══ Dataset extract
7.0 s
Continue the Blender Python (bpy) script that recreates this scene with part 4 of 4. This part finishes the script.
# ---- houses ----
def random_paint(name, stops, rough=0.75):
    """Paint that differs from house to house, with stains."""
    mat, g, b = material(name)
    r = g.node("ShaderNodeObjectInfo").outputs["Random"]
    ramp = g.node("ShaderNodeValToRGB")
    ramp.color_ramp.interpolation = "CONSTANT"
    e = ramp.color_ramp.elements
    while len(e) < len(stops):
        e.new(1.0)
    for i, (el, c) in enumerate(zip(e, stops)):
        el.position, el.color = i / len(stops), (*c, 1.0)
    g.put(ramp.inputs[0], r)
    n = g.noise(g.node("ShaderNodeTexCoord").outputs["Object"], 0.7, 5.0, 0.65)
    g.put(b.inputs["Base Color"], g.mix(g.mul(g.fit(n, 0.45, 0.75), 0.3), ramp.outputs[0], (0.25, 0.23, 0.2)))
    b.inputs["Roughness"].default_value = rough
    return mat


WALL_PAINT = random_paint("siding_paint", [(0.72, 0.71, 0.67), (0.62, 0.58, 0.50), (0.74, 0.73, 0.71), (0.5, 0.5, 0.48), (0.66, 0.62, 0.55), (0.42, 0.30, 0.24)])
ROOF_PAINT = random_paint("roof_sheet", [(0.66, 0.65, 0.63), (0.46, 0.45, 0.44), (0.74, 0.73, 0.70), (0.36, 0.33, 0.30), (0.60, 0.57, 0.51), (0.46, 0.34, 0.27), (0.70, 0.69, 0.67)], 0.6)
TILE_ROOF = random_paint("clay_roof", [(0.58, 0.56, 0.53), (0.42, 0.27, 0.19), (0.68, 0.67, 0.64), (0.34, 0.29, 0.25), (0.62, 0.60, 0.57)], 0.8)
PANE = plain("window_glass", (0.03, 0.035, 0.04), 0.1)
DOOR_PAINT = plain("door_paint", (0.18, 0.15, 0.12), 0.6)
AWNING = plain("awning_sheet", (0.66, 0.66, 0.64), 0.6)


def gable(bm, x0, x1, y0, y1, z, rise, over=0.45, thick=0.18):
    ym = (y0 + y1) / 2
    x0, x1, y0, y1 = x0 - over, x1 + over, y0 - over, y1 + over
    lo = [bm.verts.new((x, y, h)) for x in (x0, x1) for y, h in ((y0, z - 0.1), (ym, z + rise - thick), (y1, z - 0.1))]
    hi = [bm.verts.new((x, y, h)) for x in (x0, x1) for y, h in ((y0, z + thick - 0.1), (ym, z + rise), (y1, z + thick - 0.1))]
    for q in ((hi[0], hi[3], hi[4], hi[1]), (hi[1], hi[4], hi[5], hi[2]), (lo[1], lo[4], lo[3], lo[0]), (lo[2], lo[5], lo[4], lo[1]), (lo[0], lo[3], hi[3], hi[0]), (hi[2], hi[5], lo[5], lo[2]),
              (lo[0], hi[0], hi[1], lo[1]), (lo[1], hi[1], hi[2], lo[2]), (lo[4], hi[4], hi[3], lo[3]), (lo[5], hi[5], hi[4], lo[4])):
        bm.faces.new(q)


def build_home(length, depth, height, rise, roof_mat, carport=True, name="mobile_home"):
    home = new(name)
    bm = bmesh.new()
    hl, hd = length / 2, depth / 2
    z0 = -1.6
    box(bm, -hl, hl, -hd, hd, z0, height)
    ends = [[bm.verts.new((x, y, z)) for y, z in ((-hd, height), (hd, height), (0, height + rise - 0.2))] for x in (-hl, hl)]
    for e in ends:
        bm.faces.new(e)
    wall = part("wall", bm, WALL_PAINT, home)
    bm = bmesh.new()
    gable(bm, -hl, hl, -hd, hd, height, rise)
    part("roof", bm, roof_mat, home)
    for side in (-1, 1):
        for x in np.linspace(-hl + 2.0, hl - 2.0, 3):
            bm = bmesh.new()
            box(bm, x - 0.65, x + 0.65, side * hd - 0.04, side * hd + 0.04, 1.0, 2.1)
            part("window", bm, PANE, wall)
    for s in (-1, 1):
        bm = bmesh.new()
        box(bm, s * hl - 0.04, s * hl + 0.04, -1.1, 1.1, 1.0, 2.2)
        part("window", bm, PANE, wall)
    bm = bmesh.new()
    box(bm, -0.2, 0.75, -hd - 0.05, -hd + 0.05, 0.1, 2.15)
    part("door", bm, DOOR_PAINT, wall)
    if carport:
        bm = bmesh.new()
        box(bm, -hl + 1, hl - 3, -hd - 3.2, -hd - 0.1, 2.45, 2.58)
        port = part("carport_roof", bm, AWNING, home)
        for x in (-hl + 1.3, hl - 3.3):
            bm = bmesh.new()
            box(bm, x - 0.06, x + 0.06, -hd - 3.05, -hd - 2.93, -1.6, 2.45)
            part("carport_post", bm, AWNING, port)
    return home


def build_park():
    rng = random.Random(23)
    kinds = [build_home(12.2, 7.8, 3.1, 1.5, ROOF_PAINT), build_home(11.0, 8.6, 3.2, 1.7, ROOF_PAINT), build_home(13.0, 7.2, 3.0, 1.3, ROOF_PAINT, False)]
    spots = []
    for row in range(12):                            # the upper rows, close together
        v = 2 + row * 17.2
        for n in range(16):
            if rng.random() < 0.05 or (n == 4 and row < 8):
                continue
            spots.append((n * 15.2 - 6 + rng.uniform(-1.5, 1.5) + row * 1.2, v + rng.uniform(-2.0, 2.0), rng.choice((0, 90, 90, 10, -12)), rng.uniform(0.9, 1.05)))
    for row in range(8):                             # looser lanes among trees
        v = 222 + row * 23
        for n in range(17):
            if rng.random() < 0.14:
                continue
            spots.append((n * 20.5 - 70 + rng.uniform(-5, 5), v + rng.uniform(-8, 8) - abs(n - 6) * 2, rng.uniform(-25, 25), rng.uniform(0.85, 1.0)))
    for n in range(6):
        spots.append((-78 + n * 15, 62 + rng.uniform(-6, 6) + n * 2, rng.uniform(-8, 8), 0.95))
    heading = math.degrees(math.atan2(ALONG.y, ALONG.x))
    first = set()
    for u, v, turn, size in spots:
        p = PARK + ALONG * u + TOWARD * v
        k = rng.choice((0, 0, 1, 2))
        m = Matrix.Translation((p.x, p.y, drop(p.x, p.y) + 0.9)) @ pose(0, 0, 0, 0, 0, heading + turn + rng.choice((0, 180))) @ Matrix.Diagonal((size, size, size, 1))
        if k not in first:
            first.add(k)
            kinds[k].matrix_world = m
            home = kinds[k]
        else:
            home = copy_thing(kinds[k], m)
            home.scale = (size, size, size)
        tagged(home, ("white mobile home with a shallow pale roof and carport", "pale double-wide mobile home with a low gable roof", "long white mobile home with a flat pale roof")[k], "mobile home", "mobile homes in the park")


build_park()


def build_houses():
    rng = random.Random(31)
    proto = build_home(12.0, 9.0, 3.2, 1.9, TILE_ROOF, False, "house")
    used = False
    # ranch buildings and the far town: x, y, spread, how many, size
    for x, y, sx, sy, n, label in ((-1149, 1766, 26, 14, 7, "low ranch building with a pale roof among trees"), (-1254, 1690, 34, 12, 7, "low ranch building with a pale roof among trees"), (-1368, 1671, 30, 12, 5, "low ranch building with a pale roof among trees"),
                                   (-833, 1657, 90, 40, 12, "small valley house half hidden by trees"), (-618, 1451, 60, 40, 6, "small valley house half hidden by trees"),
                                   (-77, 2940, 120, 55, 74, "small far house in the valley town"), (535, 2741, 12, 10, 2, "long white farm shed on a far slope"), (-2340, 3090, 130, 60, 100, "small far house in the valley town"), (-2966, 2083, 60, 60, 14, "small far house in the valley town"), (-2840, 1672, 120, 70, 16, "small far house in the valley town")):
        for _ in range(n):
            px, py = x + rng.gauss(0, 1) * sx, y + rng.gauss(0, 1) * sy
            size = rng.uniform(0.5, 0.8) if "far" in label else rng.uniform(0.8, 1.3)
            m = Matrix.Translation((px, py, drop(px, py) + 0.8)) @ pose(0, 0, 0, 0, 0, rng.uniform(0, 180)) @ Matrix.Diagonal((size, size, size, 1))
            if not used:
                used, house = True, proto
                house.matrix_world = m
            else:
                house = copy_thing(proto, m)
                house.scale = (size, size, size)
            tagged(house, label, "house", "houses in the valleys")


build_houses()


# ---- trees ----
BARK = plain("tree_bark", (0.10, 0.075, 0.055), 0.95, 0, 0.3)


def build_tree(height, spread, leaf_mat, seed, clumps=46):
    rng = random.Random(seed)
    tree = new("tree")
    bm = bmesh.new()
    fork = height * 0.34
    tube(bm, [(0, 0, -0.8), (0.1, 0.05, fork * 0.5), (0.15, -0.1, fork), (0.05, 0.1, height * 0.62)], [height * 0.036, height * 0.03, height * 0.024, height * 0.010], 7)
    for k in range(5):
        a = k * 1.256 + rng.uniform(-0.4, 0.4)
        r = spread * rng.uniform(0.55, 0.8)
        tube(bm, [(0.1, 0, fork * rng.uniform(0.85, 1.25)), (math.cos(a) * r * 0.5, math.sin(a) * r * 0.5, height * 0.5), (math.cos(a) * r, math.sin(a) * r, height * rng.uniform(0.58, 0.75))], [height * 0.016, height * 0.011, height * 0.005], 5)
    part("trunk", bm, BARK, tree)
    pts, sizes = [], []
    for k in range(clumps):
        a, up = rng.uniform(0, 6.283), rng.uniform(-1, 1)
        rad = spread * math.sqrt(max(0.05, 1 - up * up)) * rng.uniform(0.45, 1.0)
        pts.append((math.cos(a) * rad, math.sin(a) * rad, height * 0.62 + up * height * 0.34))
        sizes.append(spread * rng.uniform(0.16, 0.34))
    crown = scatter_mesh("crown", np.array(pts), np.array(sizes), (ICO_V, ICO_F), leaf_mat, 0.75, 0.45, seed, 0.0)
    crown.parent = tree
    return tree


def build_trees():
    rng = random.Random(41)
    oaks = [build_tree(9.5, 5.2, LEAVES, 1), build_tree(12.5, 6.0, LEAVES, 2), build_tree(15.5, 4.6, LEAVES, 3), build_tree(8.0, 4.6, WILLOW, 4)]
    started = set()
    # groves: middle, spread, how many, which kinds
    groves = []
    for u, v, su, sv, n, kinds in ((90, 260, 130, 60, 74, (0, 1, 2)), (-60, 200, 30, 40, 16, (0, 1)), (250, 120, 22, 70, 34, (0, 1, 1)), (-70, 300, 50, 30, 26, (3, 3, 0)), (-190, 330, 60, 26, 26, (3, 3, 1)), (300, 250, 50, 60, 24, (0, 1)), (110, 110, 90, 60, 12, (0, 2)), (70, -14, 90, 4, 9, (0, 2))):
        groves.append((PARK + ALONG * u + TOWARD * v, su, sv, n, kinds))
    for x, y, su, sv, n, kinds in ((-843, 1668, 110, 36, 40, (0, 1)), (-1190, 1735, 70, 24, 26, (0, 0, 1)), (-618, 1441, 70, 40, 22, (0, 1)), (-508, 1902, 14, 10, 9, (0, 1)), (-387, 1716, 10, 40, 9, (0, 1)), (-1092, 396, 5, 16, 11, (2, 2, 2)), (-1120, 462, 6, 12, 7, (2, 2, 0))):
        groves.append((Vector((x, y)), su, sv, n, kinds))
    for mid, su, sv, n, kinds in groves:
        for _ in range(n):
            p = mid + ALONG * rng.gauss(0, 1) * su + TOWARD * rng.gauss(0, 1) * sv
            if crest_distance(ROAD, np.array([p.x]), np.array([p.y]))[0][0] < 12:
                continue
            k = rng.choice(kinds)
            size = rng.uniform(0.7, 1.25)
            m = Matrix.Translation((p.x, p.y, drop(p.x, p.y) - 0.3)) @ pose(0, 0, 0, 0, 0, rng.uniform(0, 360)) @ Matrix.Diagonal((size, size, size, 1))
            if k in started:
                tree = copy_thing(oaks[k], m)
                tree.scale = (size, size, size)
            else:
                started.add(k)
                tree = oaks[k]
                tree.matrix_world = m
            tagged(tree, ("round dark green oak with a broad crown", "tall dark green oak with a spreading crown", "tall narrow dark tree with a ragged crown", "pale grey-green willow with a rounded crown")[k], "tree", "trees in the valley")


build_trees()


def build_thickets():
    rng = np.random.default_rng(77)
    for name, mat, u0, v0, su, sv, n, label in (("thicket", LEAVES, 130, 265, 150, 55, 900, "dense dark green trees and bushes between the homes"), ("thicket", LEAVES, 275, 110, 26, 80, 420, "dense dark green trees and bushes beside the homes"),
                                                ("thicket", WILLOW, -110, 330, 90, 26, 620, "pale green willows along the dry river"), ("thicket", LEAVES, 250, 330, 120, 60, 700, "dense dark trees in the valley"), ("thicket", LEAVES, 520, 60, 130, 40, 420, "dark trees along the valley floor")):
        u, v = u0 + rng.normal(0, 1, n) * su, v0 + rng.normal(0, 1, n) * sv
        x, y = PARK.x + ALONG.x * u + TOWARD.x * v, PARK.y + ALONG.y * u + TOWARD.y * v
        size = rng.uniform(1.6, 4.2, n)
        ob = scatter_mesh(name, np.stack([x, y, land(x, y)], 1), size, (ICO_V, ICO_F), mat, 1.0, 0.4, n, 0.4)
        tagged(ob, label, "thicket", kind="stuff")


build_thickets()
════
[What this task involves]:
From the first line above through the line that contains "0.66, 0.64), 0.6)", quote each line exactly. Output nothing more.

[Final answer]:
7.0 s
Continue the Blender Python (bpy) script that recreates this scene with part 4 of 4. This part finishes the script.
# ---- houses ----
def random_paint(name, stops, rough=0.75):
    """Paint that differs from house to house, with stains."""
    mat, g, b = material(name)
    r = g.node("ShaderNodeObjectInfo").outputs["Random"]
    ramp = g.node("ShaderNodeValToRGB")
    ramp.color_ramp.interpolation = "CONSTANT"
    e = ramp.color_ramp.elements
    while len(e) < len(stops):
        e.new(1.0)
    for i, (el, c) in enumerate(zip(e, stops)):
        el.position, el.color = i / len(stops), (*c, 1.0)
    g.put(ramp.inputs[0], r)
    n = g.noise(g.node("ShaderNodeTexCoord").outputs["Object"], 0.7, 5.0, 0.65)
    g.put(b.inputs["Base Color"], g.mix(g.mul(g.fit(n, 0.45, 0.75), 0.3), ramp.outputs[0], (0.25, 0.23, 0.2)))
    b.inputs["Roughness"].default_value = rough
    return mat


WALL_PAINT = random_paint("siding_paint", [(0.72, 0.71, 0.67), (0.62, 0.58, 0.50), (0.74, 0.73, 0.71), (0.5, 0.5, 0.48), (0.66, 0.62, 0.55), (0.42, 0.30, 0.24)])
ROOF_PAINT = random_paint("roof_sheet", [(0.66, 0.65, 0.63), (0.46, 0.45, 0.44), (0.74, 0.73, 0.70), (0.36, 0.33, 0.30), (0.60, 0.57, 0.51), (0.46, 0.34, 0.27), (0.70, 0.69, 0.67)], 0.6)
TILE_ROOF = random_paint("clay_roof", [(0.58, 0.56, 0.53), (0.42, 0.27, 0.19), (0.68, 0.67, 0.64), (0.34, 0.29, 0.25), (0.62, 0.60, 0.57)], 0.8)
PANE = plain("window_glass", (0.03, 0.035, 0.04), 0.1)
DOOR_PAINT = plain("door_paint", (0.18, 0.15, 0.12), 0.6)
AWNING = plain("awning_sheet", (0.66, 0.66, 0.64), 0.6)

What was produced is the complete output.